The grounds upon which a court may terminate parental rights, pursuant to Ala. Code 1975, § 26-18-7(a), are:
"[T]he parents of [a] child are unable or unwilling to discharge their responsibilities to and for the child, or . . . the conduct or condition of the parents is such as to render them unable to properly care for the child and . . . such conduct or condition is unlikely to change in the foreseeable future . . . ."
The juvenile court is required to apply a two-pronged test in determining whether to terminate parental rights: (1) it must first find by clear and convincing evidence that the child is dependent; and (2) it must properly consider and reject all viable alternatives to terminating parental rights. Beasley, at 954.
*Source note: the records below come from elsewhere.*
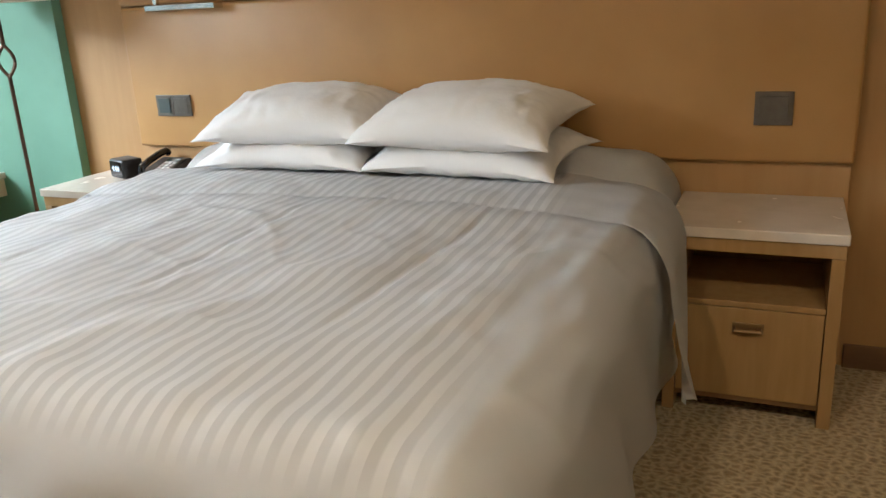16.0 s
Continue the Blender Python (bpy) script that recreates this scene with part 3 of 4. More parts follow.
def office_chair():
    c = thing("office_chair", (-0.2, 7.75, 0), "black mesh swivel chair with polished aluminium frame", "chair")
    m = pose(-0.245, 7.71, 0, 0, 0, 188)

    def sc(u):
        """side curve, x ahead, z up"""
        pts = [(0.23, 0.415), (0.18, 0.435), (0.0, 0.425), (-0.14, 0.415), (-0.2, 0.43), (-0.235, 0.48), (-0.26, 0.62), (-0.30, 0.82)]
        f = u * (len(pts) - 1)
        i = min(int(f), len(pts) - 2)
        a, b = Vector(pts[i]), Vector(pts[i + 1])
        return a.lerp(b, f - i)

    seat = sheet(lambda u, v: m @ Vector((sc(u)[0], (v - 0.5) * 0.46, sc(u)[1] - 0.012 * math.cos((v - 0.5) * math.pi))), 28, 6, 0.012)
    part("mesh_shell", seat, M_MESH, c, "black ribbed mesh seat and back", smooth=True)
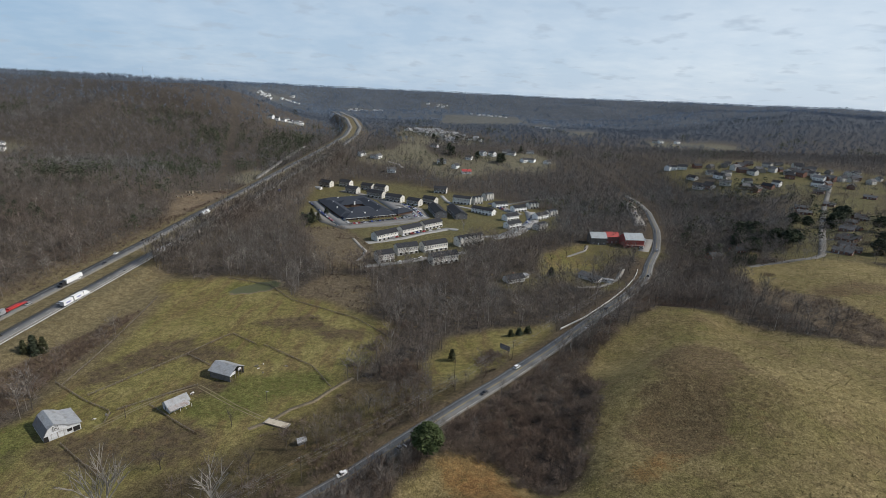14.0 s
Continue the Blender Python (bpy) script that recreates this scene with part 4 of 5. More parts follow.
def care_home(x, y, rz):
    ob = thing("care_home", x, y, rz, label="long low brick care home with dark hipped roofs", category="building")
    for px, py, lx, ly, turn in ((0, -45, 64, 19, 0), (-24, 0, 84, 20, 90), (24, 2, 80, 20, 90), (0, 45, 66, 20, 0), (45, -41, 26, 16, 20), (0, -17, 34, 22, 0), (0, 24, 34, 20, 0)):
        part("wall", boxes((-lx / 2, lx / 2, -ly / 2, ly / 2, -1, 3.4)), M_DARKBRICK, ob).matrix_basis = pose(px, py, 0, 0, 0, turn)
        part("roof", hip_roof(lx, ly, 3.4, 4.2, 0.9), M_SHINGLEBLUE, ob).matrix_basis = pose(px, py, 0.01 * (px + py) / 30, 0, 0, turn)
    for k in range(14):
        window(ob, -30 + 4.6 * k, -54.5, 0.9, 0, 1.4, 1.6)
    for vx, vy in ((-20, -42), (-6, -48), (12, -43), (24, -14), (22, 12), (-24, 18), (-28, -10), (-10, 43), (10, 47), (2, 11), (44, -39)):
        part_of("roof_vent", shared_mesh(("roof_vent",), lambda: boxes((-0.9, 0.9, -0.7, 0.7, 3.5, 8.0, 0.15))), M_TRIM, ob, at=pose(vx, vy, -0.4))
    part("portico", prism([(-3.4, 2.7), (0, 4.6), (3.4, 2.7)], -60.5, -54.5), M_SHINGLEBLUE, ob)
    part("gutter", boxes((-32.5, 32.5, -55.7, -55.45, 3.15, 3.45)), M_TRIM, ob)
    return ob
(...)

The DHR case worker assigned to the case testified that in May 1997 the Cullman County DHR became involved in the case after J.W. had contacted them with questions about having the child in her home without her having legal custody of the child. J.W. testified that while she was living in Mobile in February 1997 the mother "gave" the child to her. The child was approximately 18 months old. J.W. and the child moved to Cullman shortly afterward and she decided to contact DHR because she lacked legal custody. DHR first attempted to place the child in J.W.'s home but determined that J.W.'s home was not a safe place for the child. DHR obtained custody of the child in May 1997.
The mother had had no contact with the child until December 1997 when DHR filed its petition to terminate the mother's parental rights. Between May 1997 and December 1997, DHR attempted, without success, to contact the mother based on the information given it by J.W. Between December 1997 and October 1998, the date of the trial, the mother visited the child about three times. The mother testified that she did not have transportation and had to rely on friends to drive her to Cullman from Mobile.
The mother testified that after the termination petition was filed, she obtained a GED certificate, found a job with benefits at a sewing plant, and married a man who lived in a three-bedroom house and who had a steady job with benefits. DHR has never performed a home study of the mother's home or made any efforts to enable the mother to regain custody of the child. The mother argues that DHR's failure to make such efforts violates the requirements enunciated by the federal court in R.C. v. Hornsby, No. 88-D-1170-N (M.D.Ala. April 19, 1989) (not published in F. Supp.), and also violates § 26-18-7. DHR contends that it was not required to provide any services or to perform a home study in this case because, it argues, the mother had abandoned the child.
We agree with DHR. Ala. Code 1975, § 12-15-65(m)(1), provides that DHR shall make "reasonable efforts" to reunify a family unless a court has determined that the parents have "[s]ubjected the child to an aggravated circumstance, including, but not limited to,abandonment, torture, chronic abuse, substance abuse, or sexual abuse." (Emphasis added.) The juvenile court in this case determined that the mother had abandoned the child. Ala. Code 1975, § 26-18-3(1), defines abandonment as "[a] voluntary and intentional relinquishment of the custody of a child by a parent, or a withholding from the child, without cause or excuse, by the parent, of his presence, care, love, protection, maintenance, or the opportunity for the display of filial affection, or the failure to claim the rights of a parent, or failure to perform the duties of a parent." As noted above, the mother "gave" the child to J.W. in February 1997 and did not visit with the child until December 1997, and after that only a few more times. The child was about 18 months old when the mother "gave" him to J.W. and was over two years old when the mother next saw him. We conclude that the trial court properly found that the mother had abandoned the child, and, therefore, properly concluded, pursuant to § 12-15-65(m)(1), that DHR was not required to make any efforts to reunify the mother and the child.
The trial court's judgment terminating the mother's parental rights is affirmed.
AFFIRMED.
Robertson, P.J., and Yates, Monroe, and Thompson, JJ., concur.